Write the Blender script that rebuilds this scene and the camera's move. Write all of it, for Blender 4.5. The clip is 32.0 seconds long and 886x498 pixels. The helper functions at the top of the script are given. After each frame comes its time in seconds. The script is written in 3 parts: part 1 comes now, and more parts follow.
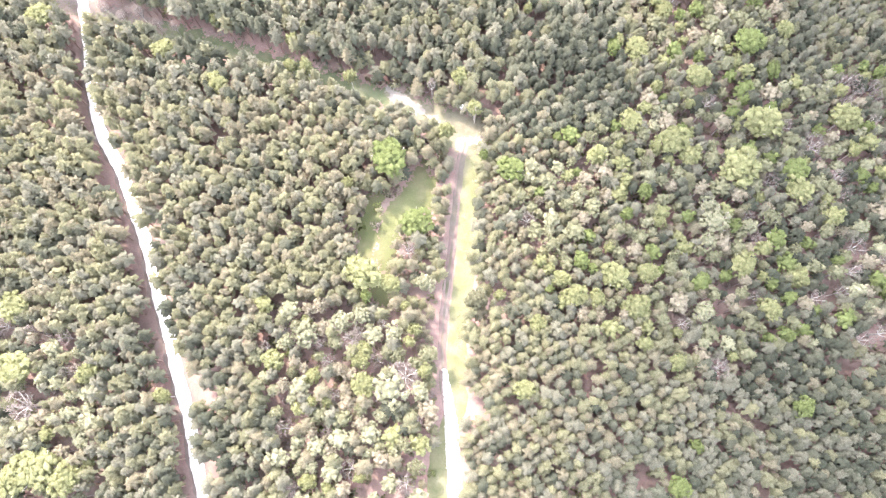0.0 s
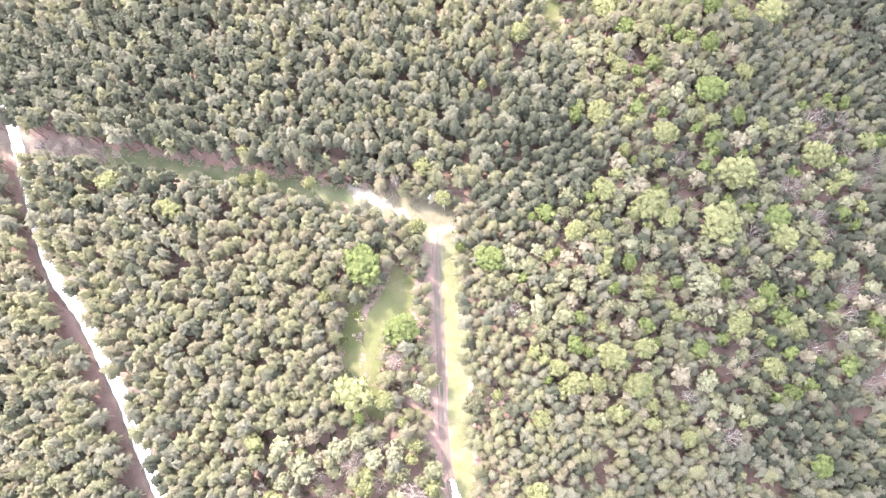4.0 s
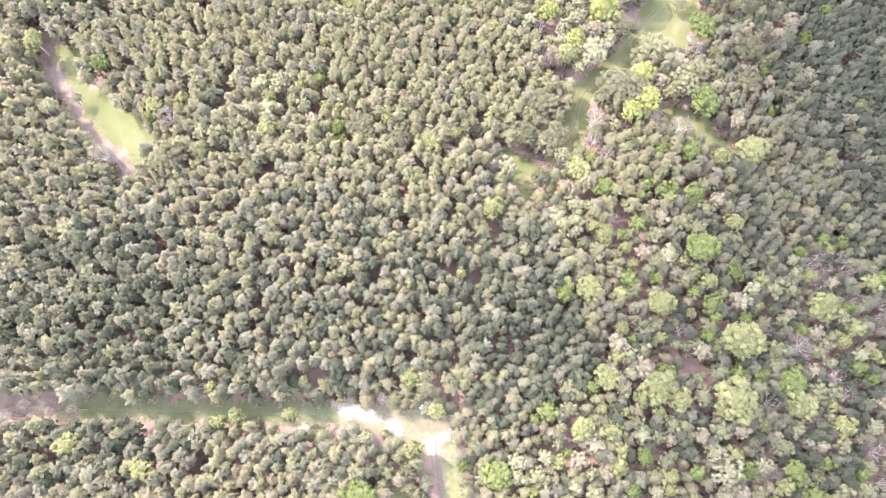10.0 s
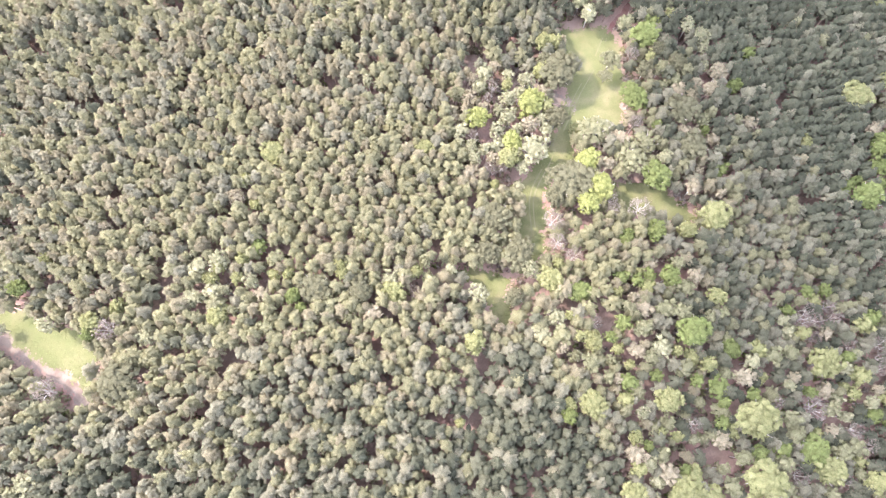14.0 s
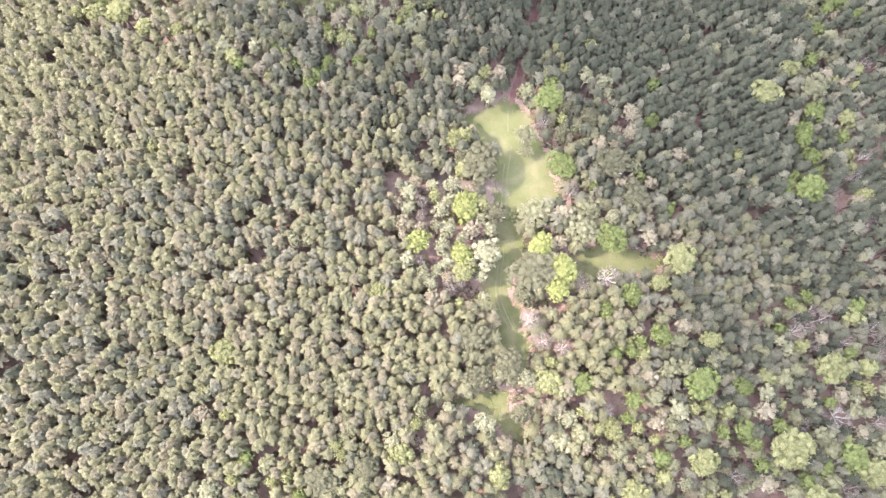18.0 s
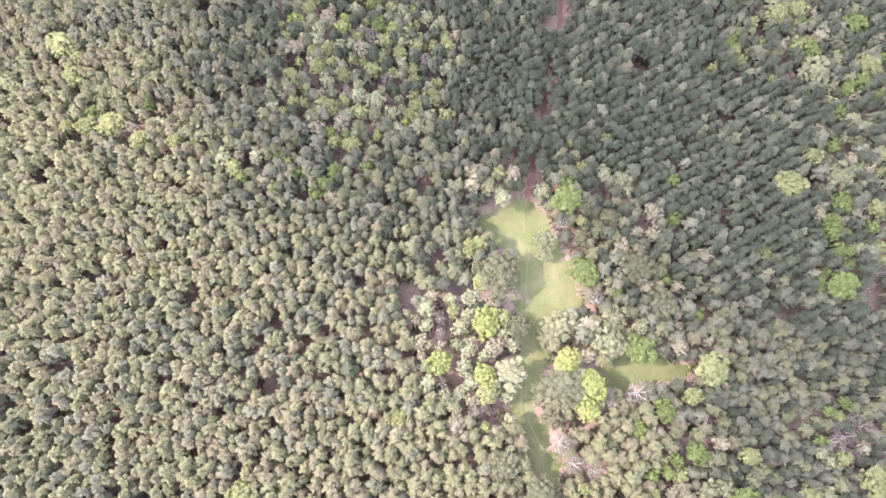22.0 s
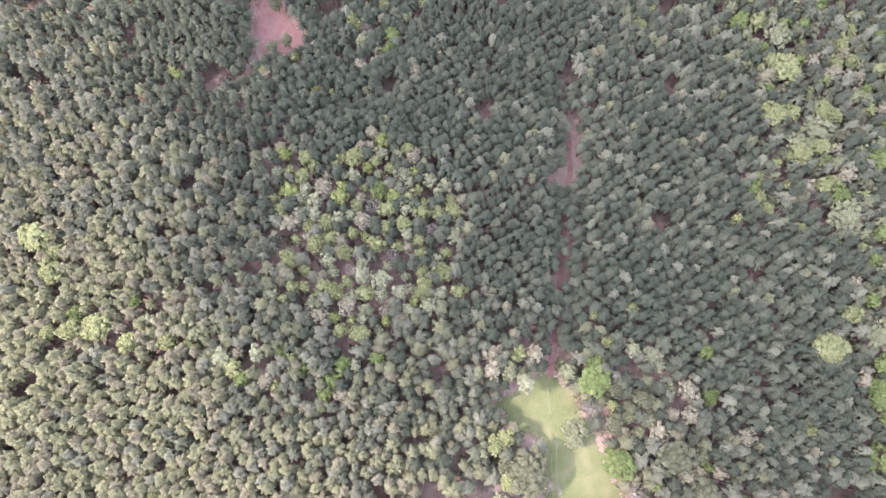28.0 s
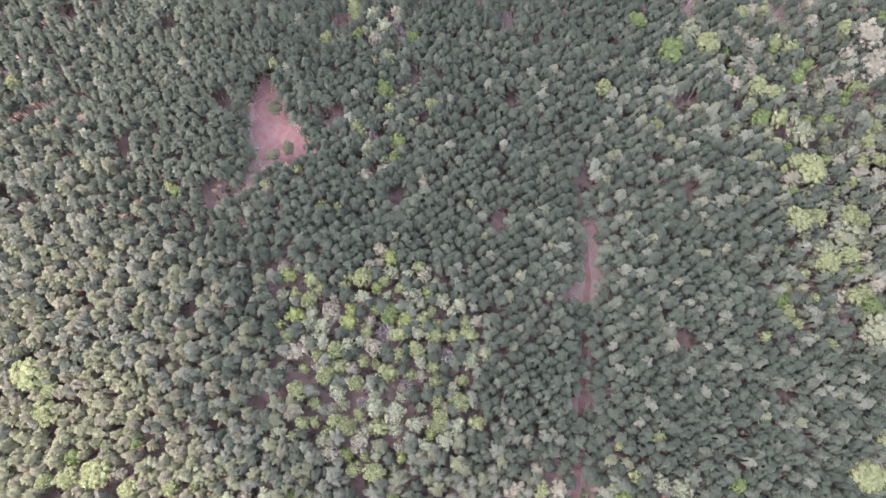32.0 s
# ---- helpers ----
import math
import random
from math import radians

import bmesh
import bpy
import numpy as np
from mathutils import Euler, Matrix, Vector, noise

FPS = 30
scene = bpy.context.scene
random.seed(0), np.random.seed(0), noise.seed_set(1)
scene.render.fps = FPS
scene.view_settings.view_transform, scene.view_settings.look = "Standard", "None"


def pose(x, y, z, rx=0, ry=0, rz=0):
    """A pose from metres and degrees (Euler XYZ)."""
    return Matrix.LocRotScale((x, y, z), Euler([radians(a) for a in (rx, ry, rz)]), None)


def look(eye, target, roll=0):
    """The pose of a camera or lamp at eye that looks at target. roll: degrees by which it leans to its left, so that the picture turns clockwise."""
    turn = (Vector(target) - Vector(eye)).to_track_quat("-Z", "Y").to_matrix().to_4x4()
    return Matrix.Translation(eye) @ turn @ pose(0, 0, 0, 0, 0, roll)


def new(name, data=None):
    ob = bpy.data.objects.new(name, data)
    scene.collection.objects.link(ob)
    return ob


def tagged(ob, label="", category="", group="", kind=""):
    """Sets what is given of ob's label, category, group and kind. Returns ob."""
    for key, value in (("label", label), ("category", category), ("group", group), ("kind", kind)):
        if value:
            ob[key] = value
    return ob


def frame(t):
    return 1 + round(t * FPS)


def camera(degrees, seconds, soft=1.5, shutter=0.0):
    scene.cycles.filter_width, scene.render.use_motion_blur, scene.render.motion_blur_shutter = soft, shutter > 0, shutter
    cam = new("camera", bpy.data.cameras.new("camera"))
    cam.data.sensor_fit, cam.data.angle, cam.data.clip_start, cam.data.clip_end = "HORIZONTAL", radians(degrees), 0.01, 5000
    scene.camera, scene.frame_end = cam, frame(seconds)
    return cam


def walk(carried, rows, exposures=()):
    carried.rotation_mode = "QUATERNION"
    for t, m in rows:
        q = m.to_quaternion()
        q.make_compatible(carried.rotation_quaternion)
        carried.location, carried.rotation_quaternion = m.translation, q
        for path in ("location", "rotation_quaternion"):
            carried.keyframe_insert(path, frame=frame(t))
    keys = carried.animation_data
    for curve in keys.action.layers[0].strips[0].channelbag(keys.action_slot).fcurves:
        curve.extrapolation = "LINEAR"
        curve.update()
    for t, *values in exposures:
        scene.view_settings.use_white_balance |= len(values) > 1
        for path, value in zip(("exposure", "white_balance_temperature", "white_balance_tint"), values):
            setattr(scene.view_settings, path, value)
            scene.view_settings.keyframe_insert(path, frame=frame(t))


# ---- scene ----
import itertools

cam = camera(67.8, 32.0, soft=1.3)
METRES, EYE, TILT, LEAN, TURN = 250.0, 161.0, -75.66, 0.63, 0.0
ROWS = [
    (0.0, 0.0, 0.0, 0.0, 0.0, 0.0, -0.0),
    (0.5, -0.0003, 0.0027, 0.0093, 0.0, -0.03, 0.04),
    (1.0, -0.0005, 0.0056, 0.0191, -0.01, -0.02, 0.09),
    (1.5, -0.0001, 0.0088, 0.0314, 0.04, -0.11, 0.14),
    (2.0, -0.0002, 0.012, 0.0431, 0.03, -0.08, 0.17),
    (2.5, -0.0, 0.0153, 0.056, 0.03, -0.1, 0.25),
    (3.0, -0.0002, 0.0186, 0.0684, -0.41, -0.1, 1.77),
    (3.5, 0.0007, 0.0221, 0.0811, -1.29, -0.05, 5.2),
    (5.5, 0.005, 0.0375, 0.1388, -3.28, -0.14, 12.54),
    (6.0, 0.0069, 0.0413, 0.1548, -3.38, -0.19, 12.87),
    (6.5, 0.0097, 0.0452, 0.1697, -3.42, -0.11, 13.21),
    (7.0, 0.0126, 0.0492, 0.1854, -3.5, -0.1, 13.52),
    (7.5, 0.0156, 0.0533, 0.2012, -3.6, -0.07, 13.83),
    (8.0, 0.0192, 0.0575, 0.2184, -3.7, -0.17, 14.19),
    (8.5, 0.0229, 0.0618, 0.2344, -3.85, -0.17, 14.7),
    (9.0, 0.0263, 0.066, 0.2495, -3.96, -0.09, 15.09),
    (9.5, 0.0303, 0.07, 0.2659, -4.07, -0.1, 15.44),
    (10.0, 0.0342, 0.0743, 0.2829, -4.2, -0.18, 15.78),
    (10.5, 0.0388, 0.0784, 0.3, -4.28, -0.27, 16.12),
    (11.0, 0.043, 0.0824, 0.3153, -4.44, -0.21, 16.74),
    (11.5, 0.0468, 0.0864, 0.3314, -4.89, -0.29, 18.0),
    (12.0, 0.0517, 0.0907, 0.3486, -5.32, -0.5, 19.45),
    (12.5, 0.0564, 0.0947, 0.3648, -5.91, -0.67, 21.35),
    (13.0, 0.0611, 0.0989, 0.3804, -6.51, -0.81, 23.18),
    (13.5, 0.0668, 0.1029, 0.397, -7.32, -1.19, 25.54),
    (14.0, 0.0723, 0.107, 0.4124, -8.77, -1.79, 29.65),
    (14.5, 0.0783, 0.1108, 0.4277, -10.16, -2.44, 33.29),
    (16.5, 0.1094, 0.1249, 0.4856, -15.06, -5.51, 44.25),
    (17.0, 0.1186, 0.1277, 0.4987, -16.55, -6.6, 47.04),
    (17.5, 0.1274, 0.1305, 0.5124, -17.68, -7.48, 48.73),
    (18.0, 0.1368, 0.1332, 0.5239, -17.56, -7.39, 48.78),
    (18.5, 0.1448, 0.1361, 0.5363, -17.7, -7.47, 48.8),
    (19.0, 0.154, 0.1388, 0.548, -17.73, -7.52, 48.83),
    (19.5, 0.1637, 0.1414, 0.5589, -17.66, -7.49, 48.88),
    (20.0, 0.174, 0.144, 0.5703, -17.67, -7.59, 48.93),
    (20.5, 0.1834, 0.1466, 0.5811, -17.74, -7.63, 48.99),
    (21.0, 0.1934, 0.1492, 0.5921, -17.96, -7.83, 49.28),
    (21.5, 0.2035, 0.1519, 0.6025, -18.48, -8.21, 50.13),
    (22.0, 0.2139, 0.1546, 0.6133, -19.22, -8.8, 51.19),
    (22.5, 0.225, 0.1574, 0.6242, -19.86, -9.32, 52.08),
    (23.0, 0.236, 0.1602, 0.6349, -20.3, -9.65, 52.64),
    (23.5, 0.2477, 0.1629, 0.6455, -20.65, -9.92, 53.1),
    (24.0, 0.2596, 0.1657, 0.6562, -21.33, -10.47, 53.9),
    (24.5, 0.2709, 0.1683, 0.6664, -21.55, -10.61, 54.12),
    (25.0, 0.2827, 0.1709, 0.6766, -21.59, -10.65, 54.15),
    (25.5, 0.294, 0.1735, 0.6866, -21.66, -10.69, 54.24),
    (27.5, 0.3403, 0.1838, 0.727, -22.0, -10.99, 54.52),
    (28.0, 0.3519, 0.1863, 0.7365, -22.02, -11.02, 54.56),
    (28.5, 0.3636, 0.1888, 0.7466, -22.07, -11.1, 54.59),
    (29.0, 0.375, 0.1913, 0.7561, -22.11, -11.1, 54.63),
    (29.5, 0.3871, 0.1936, 0.7661, -22.15, -11.18, 54.66),
    (30.0, 0.3989, 0.1959, 0.7756, -22.15, -11.18, 54.69),
    (30.5, 0.411, 0.1981, 0.7853, -22.22, -11.25, 54.77),
    (31.0, 0.4233, 0.2004, 0.7952, -22.54, -11.53, 55.12),
    (31.5, 0.4358, 0.2027, 0.805, -22.81, -11.78, 55.43),
    (32.0, 0.4482, 0.2051, 0.8147, -23.14, -12.07, 55.78),
]
walk(cam, [(t, pose(0, 0, EYE, TILT, LEAN, TURN) @ pose(METRES * x, METRES * y, METRES * z, 90 + pitch, roll, yaw)) for t, x, y, z, yaw, pitch, roll in ROWS],
     exposures=[(0.0, 4.72, 6260, 16), (6.0, 4.65, 6260, 17), (13.0, 4.56, 6260, 18), (20.0, 4.44, 6200, 18), (25.0, 4.33, 6070, 18), (32.0, 4.19, 5830, 18)])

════

GIVEN TASK:
Exactly restate the lines from the beginning of the data through the line with "radians(degrees), 0.01, 5000", and no others, keeping pictures out.

WRITTEN ANSWER:
Write the Blender script that rebuilds this scene and the camera's move. Write all of it, for Blender 4.5. The clip is 32.0 seconds long and 886x498 pixels. The helper functions at the top of the script are given. After each frame comes its time in seconds. The script is written in 3 parts: part 1 comes now, and more parts follow.
0.0 s
4.0 s
10.0 s
14.0 s
18.0 s
22.0 s
28.0 s
32.0 s
# ---- helpers ----
import math
import random
from math import radians

import bmesh
import bpy
import numpy as np
from mathutils import Euler, Matrix, Vector, noise

FPS = 30
scene = bpy.context.scene
random.seed(0), np.random.seed(0), noise.seed_set(1)
scene.render.fps = FPS
scene.view_settings.view_transform, scene.view_settings.look = "Standard", "None"


def pose(x, y, z, rx=0, ry=0, rz=0):
    """A pose from metres and degrees (Euler XYZ)."""
    return Matrix.LocRotScale((x, y, z), Euler([radians(a) for a in (rx, ry, rz)]), None)


def look(eye, target, roll=0):
    """The pose of a camera or lamp at eye that looks at target. roll: degrees by which it leans to its left, so that the picture turns clockwise."""
    turn = (Vector(target) - Vector(eye)).to_track_quat("-Z", "Y").to_matrix().to_4x4()
    return Matrix.Translation(eye) @ turn @ pose(0, 0, 0, 0, 0, roll)


def new(name, data=None):
    ob = bpy.data.objects.new(name, data)
    scene.collection.objects.link(ob)
    return ob


def tagged(ob, label="", category="", group="", kind=""):
    """Sets what is given of ob's label, category, group and kind. Returns ob."""
    for key, value in (("label", label), ("category", category), ("group", group), ("kind", kind)):
        if value:
            ob[key] = value
    return ob


def frame(t):
    return 1 + round(t * FPS)


def camera(degrees, seconds, soft=1.5, shutter=0.0):
    scene.cycles.filter_width, scene.render.use_motion_blur, scene.render.motion_blur_shutter = soft, shutter > 0, shutter
    cam = new("camera", bpy.data.cameras.new("camera"))
    cam.data.sensor_fit, cam.data.angle, cam.data.clip_start, cam.data.clip_end = "HORIZONTAL", radians(degrees), 0.01, 5000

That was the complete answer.